Summary of Option Strategies
- Stock options give the owner the right to buy or sell shares of stock at a set price within a set amount of time. The set time frame is a distinguishing characteristic of an option trade vs. a stock purchase. Options are purchased based on your belief that the stock price will rise or fall within the given time frame. If the stock price moves as you expect during this time, you make a profit.
Another distinction is that options require less upfront investment than purchasing shares outright, possibly the biggest advantage to this type of trading. - There are two types of basic options, "calls" and "puts." A call increases in value as the stock price rises; a put increases in value as the stock price declines.
If you expect a stock to rise in value, you will want to buy a call. If you believe the stock price will fall, you will want to buy a put.
Buying a call will allow you to leverage your potential gain and minimize your initial investment. Buying a put will enable you to profit if a stock declines in value. Your risk is limited to the amount of the option purchase, as opposed to a traditional short sale, where your losses are potentially unlimited. Puts are also used to "hedge" a stock position, which means that if a stock you already own is declining in value but is one you still want to keep, a put option on the stock will increase in value as the stock price declines, which minimizes your overall loss.
In addition to buying options, you can also sell them. When you sell, or "write," a call option, you get paid immediately. You offer to sell shares at a set price for a specific amount of time. If the stock price is at or below the agreed price at the end of the time frame, you keep the option income.

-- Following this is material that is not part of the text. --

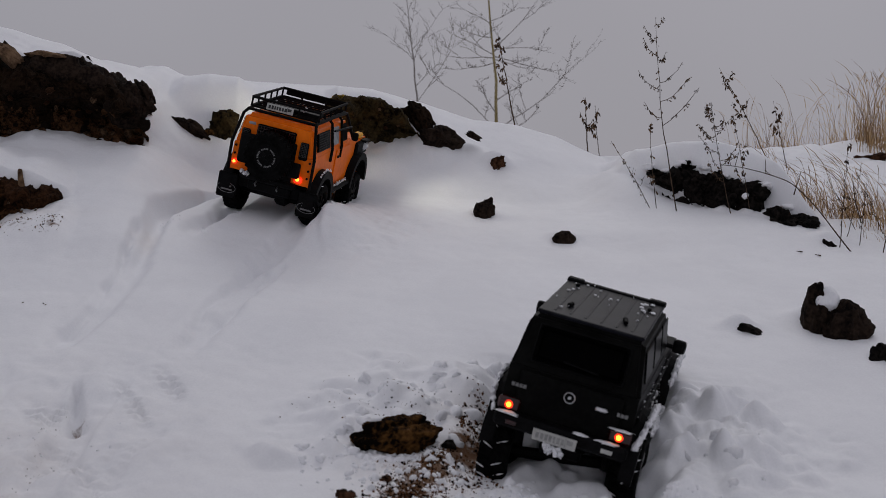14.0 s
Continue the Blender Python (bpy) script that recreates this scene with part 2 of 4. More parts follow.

If the stock price is higher than the agreed selling price you offered, the buyer will want to take advantage of buying the stock at the below market price, and you will be forced to sell the stock at the agreed price.
The highest-risk option trade is selling puts. You must have an approved margin trading account in order to sell put options because you are agreeing in advance to buy shares of stock if the price falls below your selling price. For this reason, this strategy should be used only with a stock you are willing and able to buy if necessary. The biggest risk is that if these shares are purchased on credit, you will be forced to sell other stock or add more cash to your account to pay back the loan for potentially worthless shares.